At DLPS, we have separate work directories that mirror most of the release/production directory structure. This allows us to have multiple developers working on code, making changes to collection databases, etc. at the same time.

We use a development model designed to support a workspace (directory structure and environment) for each developer separate from the release directory structure. As of Release #9, this structure will supercede the work directory model that used the special URL syntax in previous DLXS releases. In the virtual-host-based model, a virtual host is configured on the web server for each developer.

Here is an example Apache virtual host configuration supporting a workspace for smith:


<VirtualHost 123.456.789.123:80>
  ServerName smith.dev.umdl.umich.edu
  ServerAlias smith smith.dev smith.dev.umdl

  DocumentRoot          /l1/dev/smith/web
  ScriptAlias   /cgi/   /l1/dev/smith/cgi/

  SetEnv DLXSROOT       /l1/dev/smith
  SetEnv DLXSDATAROOT   /l1
  SetEnv DLPS_DEV       smith
  SetEnv REMOTE_USER    smith
</VirtualHost>

Note that the DocumentRoot and ScriptAlias point to /l1/dev/smith under which is smith's set of development directories, in particular cgi and web.

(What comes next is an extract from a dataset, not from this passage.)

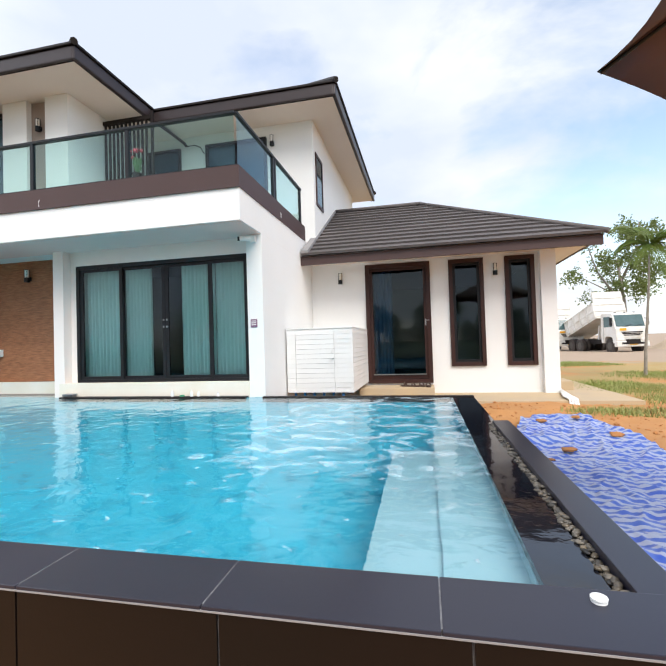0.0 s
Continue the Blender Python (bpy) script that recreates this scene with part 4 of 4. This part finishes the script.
tree(-20, -1.0, ([(-19.8, -0.8, -0.4), (-19.8, -0.75, 1.4), (-19.8, -0.7, 3.0)], 0.14, 0.09),
     [([(-19.8, -0.7, 2.6), (-19.8, -1.0, 3.6), (-19.8, -1.3, 4.6)], 0.08, 0.03), ([(-19.8, -0.7, 2.8), (-19.8, -0.6, 3.8), (-19.8, -0.5, 4.5)], 0.07, 0.02), ([(-19.8, -0.75, 3.0), (-19.8, -0.3, 3.6), (-19.8, 0.1, 4.2)], 0.06, 0.02)],
     [(-20.6, -1.6, 2.4, 1.1), (-20.6, -2.6, 3.4, 1.3), (-20.5, -2.5, 5.2, 1.2), (-20.6, -0.2, 2.0, 0.9)], 16000, 0.060, LEAF_DARK, BARK, "pollarded tree with bare tan limbs", 2)
tree(-20, 4.1, ([(-20, 4.3, -0.4), (-20, 4.25, 2.0), (-20, 4.1, 4.4), (-20, 4.15, 6.0)], 0.06, 0.012),
     [([(-20, 4.2, 2.6), (-20, 4.9, 3.7)], 0.025, 0.008), ([(-20, 4.15, 3.0), (-20, 3.4, 4.2)], 0.025, 0.008), ([(-20, 4.1, 4.2), (-20, 4.8, 5.1)], 0.02, 0.006), ([(-20, 4.1, 4.6), (-20, 3.6, 5.5)], 0.02, 0.006)],
     [(-20, 4.1, 4.9, 0.8), (-20, 4.5, 3.9, 0.9), (-20, 3.6, 4.1, 0.8), (-20, 4.2, 2.9, 0.9), (-20, 4.2, 5.8, 0.4), (-20, 4.9, 3.0, 0.9), (-20, 3.5, 3.0, 0.8), (-20, 4.3, 2.0, 1.0)], 8500, 0.055, LEAF_PALE, GREY_BARK, "thin young tree with sparse pale leaves", 3, 0.1)
tree(-20, 6.6, ([(-20.3, 6.5, -0.4), (-20.3, 6.5, 2.5), (-20.3, 6.5, 5.2)], 0.14, 0.04), [([(-20.3, 6.5, 2.2), (-20.2, 7.4, 3.6)], 0.06, 0.02), ([(-20.3, 6.5, 2.4), (-20.2, 5.7, 3.4)], 0.06, 0.02)],
     [(-20.2, 6.6, 5.2, 0.75), (-20.2, 6.9, 4.4, 1.0), (-20.2, 6.0, 3.9, 0.9), (-20.2, 7.4, 3.4, 1.1), (-20.2, 6.1, 2.9, 1.2), (-20.2, 7.6, 2.2, 1.1), (-20.2, 6.5, 1.9, 1.2), (-20.3, 8.6, 4.2, 1.2), (-20.3, 8.8, 2.5, 1.3), (-20.2, 5.5, 3.0, 0.9), (-20.2, 6.3, 5.6, 0.6)], 46000, 0.062, LEAF_BRIGHT, GREY_BARK, "dense bright green broadleaf tree", 4, 0.15)
bushes = thing("hedge", -18.6, 4, -0.4, "overgrown yellow-green bushes behind the boundary wall", "bush", kind="stuff")
crown([(-19.0, y, 1.5 + 0.45 * math.sin(y * 2.3), 0.8) for y in np.arange(-2.5, 10, 0.6)], 40000, 0.058, LEAF_BRIGHT, bushes, 5)
crown([(-18.7, y, 1.35, 0.35) for y in (2.9, 3.3, 4.4, 4.8)], 800, 0.06, mat("yellow_leaf", (0.34, 0.24, 0.03), 0.6), bushes, 6)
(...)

Each developer has a domain, e.g., smith.dev.umdl.umich.edu. Each virtual host sets a unique DLXSROOT environment variable value that points to a complete DLXS directory structure. For example, smith has a DLXSROOT value of /l1/dev/smith. Into this directory we check out the CVS repository. This gives each developer a mirror of the entire CVS development directory structure.

To run smith's development copy of the middleware the basic URL (e.g. TextClass) would be: http://smith.dev.umdl.umich.edu/cgi/t/text/text-idx

DLPS_DEV is the environment variable that signals to the middleware that it is running in development mode. The virtual host should set DLPS_DEV to the user ID that identifies smith to the system, e.g smith. At DLPS we use the developer's uniqname. If you maintain a "release" directory tree (separate from each developers' directory tree) where code from multiple developers is brought together for integration set DLPS_DEV to "1" for the virtual host that runs middleware from this area.

When running in development mode (the DLPS_DEV environment variable is set) the middleware supports a number of mechanisms to assist debugging and general development:

  • When there is an assertion failure a full stack traceback is displayed instead of just the associated message for consumption by the general public
  • The developer's copy of the database rows are read instead of the production copy. Note: the "release" (in the above sense) copy of the database rows are read if DLPS_DEV=1 rather than, for example, DLPS_DEV=smith.
    This mechanism is a part of a facility in collmgr which gives each developer a set of collection database rows. This allows each developer to experiment with database changes without affecting the rows in use by the released middleware. Additional information on this mechanism is available in the collmgr documentation.
  • The perl "use strict" pragma is enabled to support additional error checking for such things as references to undeclared variables, for example.
  • It is often convienient for the developer to control exactly which collections are authorized rather than relying on the Authentication/Authorization system to supply this information. This information is transmitted to the DLXS middleware through the AUTHZD_COLL environment variable. If this variable is not set (as might be the case for an individual developer's virtual host) the value of this variable is read from a file named AUTHZD_COLL stored in DLXSROOT/cgi/c/class, e.g. /l1/dev/smith/cgi/t/text/AUTHZD_COLL. The collection IDs that the developer wants to be authorized are listed one per line is this file and the middleware will populate the AUTHZD_COLL environment variable on its own from this data.

The DLXSDATAROOT environment variable allows the data to be under a different directory root than the middleware programs. We created DLXSDATAROOT because data and indexes are too large to duplicate for each developer and are not generally CVS source controlled. Each virtual host sets this variable to point to the root of the release directory structure (outside of the developer's workspace) that contains the obj and idx directories where data and indexes reside. DLXSDATAROOT is optional. If it is set, the middleware favors it over DLXSROOT when accessing data and indexes. If it is not set, the middleware will use DLXSROOT to locate the data. In that event, you would need a copy of the data directories and their content in your development space.

The REMOTE_USER environment variable is set for convenience to mimic the action of the authorization system which is absent on the development machines. The middleware determines whether the user is logged in by testing REMOTE_USER for a value.